## [DIRECTIVE]
Transcribe every line exactly. Leave the pictures behind.
===== LISTED RECORDS
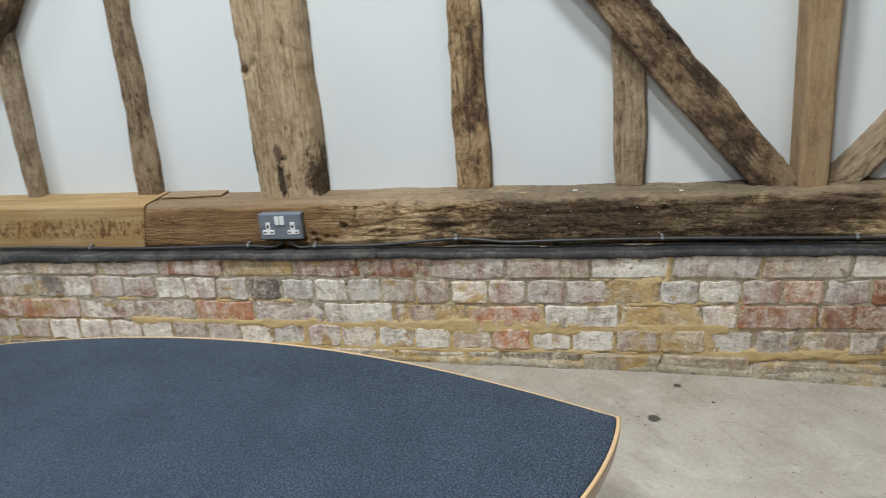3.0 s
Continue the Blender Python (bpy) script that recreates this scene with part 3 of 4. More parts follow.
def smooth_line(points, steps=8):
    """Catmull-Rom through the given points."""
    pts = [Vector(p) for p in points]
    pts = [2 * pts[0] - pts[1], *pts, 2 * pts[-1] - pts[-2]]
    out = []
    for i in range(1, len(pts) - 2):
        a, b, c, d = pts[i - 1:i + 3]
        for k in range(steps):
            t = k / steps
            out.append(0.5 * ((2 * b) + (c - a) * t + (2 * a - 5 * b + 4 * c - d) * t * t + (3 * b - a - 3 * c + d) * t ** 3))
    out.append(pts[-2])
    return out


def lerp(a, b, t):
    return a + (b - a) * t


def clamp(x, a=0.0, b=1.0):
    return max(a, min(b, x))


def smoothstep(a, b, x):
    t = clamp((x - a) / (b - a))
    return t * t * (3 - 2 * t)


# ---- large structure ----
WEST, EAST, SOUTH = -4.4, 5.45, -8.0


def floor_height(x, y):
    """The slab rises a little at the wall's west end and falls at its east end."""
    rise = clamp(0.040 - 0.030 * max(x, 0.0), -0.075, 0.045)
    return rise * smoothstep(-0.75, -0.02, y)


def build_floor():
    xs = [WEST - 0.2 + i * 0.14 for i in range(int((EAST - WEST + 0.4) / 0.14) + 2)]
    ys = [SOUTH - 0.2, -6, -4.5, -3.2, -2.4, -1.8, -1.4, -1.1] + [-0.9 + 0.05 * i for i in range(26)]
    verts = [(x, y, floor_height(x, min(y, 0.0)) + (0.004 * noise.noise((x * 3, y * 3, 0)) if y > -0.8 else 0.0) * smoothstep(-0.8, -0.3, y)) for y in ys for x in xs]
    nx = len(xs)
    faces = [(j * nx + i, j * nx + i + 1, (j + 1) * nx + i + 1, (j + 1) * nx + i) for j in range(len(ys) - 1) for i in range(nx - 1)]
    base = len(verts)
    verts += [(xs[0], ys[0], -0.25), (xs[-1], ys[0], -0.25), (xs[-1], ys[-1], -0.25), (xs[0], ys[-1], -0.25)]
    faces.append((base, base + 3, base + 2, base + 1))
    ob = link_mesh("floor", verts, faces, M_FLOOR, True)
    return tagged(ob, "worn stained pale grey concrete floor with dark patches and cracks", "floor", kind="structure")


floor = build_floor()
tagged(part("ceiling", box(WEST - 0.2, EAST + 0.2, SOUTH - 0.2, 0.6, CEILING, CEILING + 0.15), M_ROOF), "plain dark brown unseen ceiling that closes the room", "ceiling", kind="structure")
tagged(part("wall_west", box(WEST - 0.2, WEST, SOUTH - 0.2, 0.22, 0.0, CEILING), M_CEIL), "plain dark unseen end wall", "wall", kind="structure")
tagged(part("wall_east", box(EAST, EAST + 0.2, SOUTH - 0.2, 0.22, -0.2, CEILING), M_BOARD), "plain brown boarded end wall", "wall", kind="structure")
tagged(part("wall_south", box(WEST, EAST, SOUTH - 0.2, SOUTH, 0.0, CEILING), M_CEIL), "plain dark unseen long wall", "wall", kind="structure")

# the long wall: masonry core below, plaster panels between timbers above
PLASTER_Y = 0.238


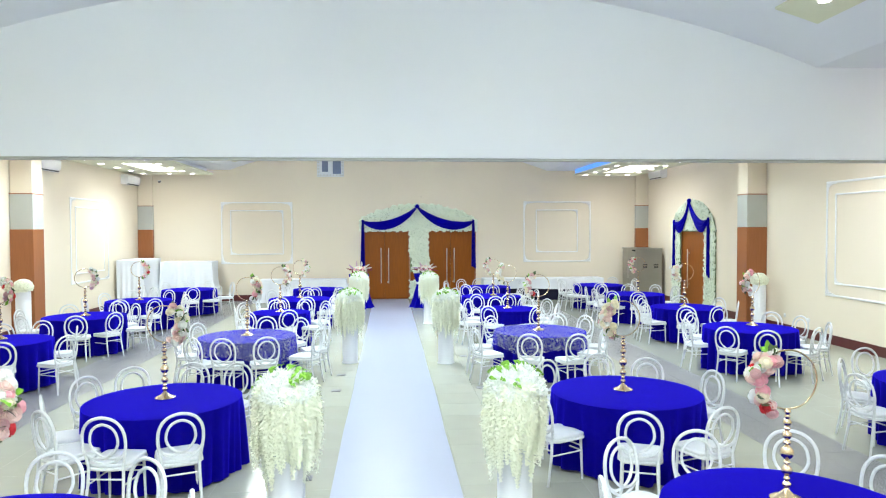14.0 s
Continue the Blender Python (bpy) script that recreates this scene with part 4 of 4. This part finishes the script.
==========
## [THE SOLUTION]
3.0 s
Continue the Blender Python (bpy) script that recreates this scene with part 3 of 4. More parts follow.
def smooth_line(points, steps=8):
    """Catmull-Rom through the given points."""
    pts = [Vector(p) for p in points]
    pts = [2 * pts[0] - pts[1], *pts, 2 * pts[-1] - pts[-2]]
    out = []
    for i in range(1, len(pts) - 2):
        a, b, c, d = pts[i - 1:i + 3]
        for k in range(steps):
            t = k / steps
            out.append(0.5 * ((2 * b) + (c - a) * t + (2 * a - 5 * b + 4 * c - d) * t * t + (3 * b - a - 3 * c + d) * t ** 3))
    out.append(pts[-2])
    return out


def lerp(a, b, t):
    return a + (b - a) * t


def clamp(x, a=0.0, b=1.0):
    return max(a, min(b, x))


def smoothstep(a, b, x):
    t = clamp((x - a) / (b - a))
    return t * t * (3 - 2 * t)


# ---- large structure ----
WEST, EAST, SOUTH = -4.4, 5.45, -8.0


def floor_height(x, y):
    """The slab rises a little at the wall's west end and falls at its east end."""
    rise = clamp(0.040 - 0.030 * max(x, 0.0), -0.075, 0.045)
    return rise * smoothstep(-0.75, -0.02, y)


def build_floor():
    xs = [WEST - 0.2 + i * 0.14 for i in range(int((EAST - WEST + 0.4) / 0.14) + 2)]
    ys = [SOUTH - 0.2, -6, -4.5, -3.2, -2.4, -1.8, -1.4, -1.1] + [-0.9 + 0.05 * i for i in range(26)]
    verts = [(x, y, floor_height(x, min(y, 0.0)) + (0.004 * noise.noise((x * 3, y * 3, 0)) if y > -0.8 else 0.0) * smoothstep(-0.8, -0.3, y)) for y in ys for x in xs]
    nx = len(xs)
    faces = [(j * nx + i, j * nx + i + 1, (j + 1) * nx + i + 1, (j + 1) * nx + i) for j in range(len(ys) - 1) for i in range(nx - 1)]
    base = len(verts)
    verts += [(xs[0], ys[0], -0.25), (xs[-1], ys[0], -0.25), (xs[-1], ys[-1], -0.25), (xs[0], ys[-1], -0.25)]
    faces.append((base, base + 3, base + 2, base + 1))
    ob = link_mesh("floor", verts, faces, M_FLOOR, True)
    return tagged(ob, "worn stained pale grey concrete floor with dark patches and cracks", "floor", kind="structure")


floor = build_floor()
tagged(part("ceiling", box(WEST - 0.2, EAST + 0.2, SOUTH - 0.2, 0.6, CEILING, CEILING + 0.15), M_ROOF), "plain dark brown unseen ceiling that closes the room", "ceiling", kind="structure")
tagged(part("wall_west", box(WEST - 0.2, WEST, SOUTH - 0.2, 0.22, 0.0, CEILING), M_CEIL), "plain dark unseen end wall", "wall", kind="structure")
tagged(part("wall_east", box(EAST, EAST + 0.2, SOUTH - 0.2, 0.22, -0.2, CEILING), M_BOARD), "plain brown boarded end wall", "wall", kind="structure")
tagged(part("wall_south", box(WEST, EAST, SOUTH - 0.2, SOUTH, 0.0, CEILING), M_CEIL), "plain dark unseen long wall", "wall", kind="structure")

# the long wall: masonry core below, plaster panels between timbers above
PLASTER_Y = 0.238


14.0 s
Continue the Blender Python (bpy) script that recreates this scene with part 4 of 4. This part finishes the script.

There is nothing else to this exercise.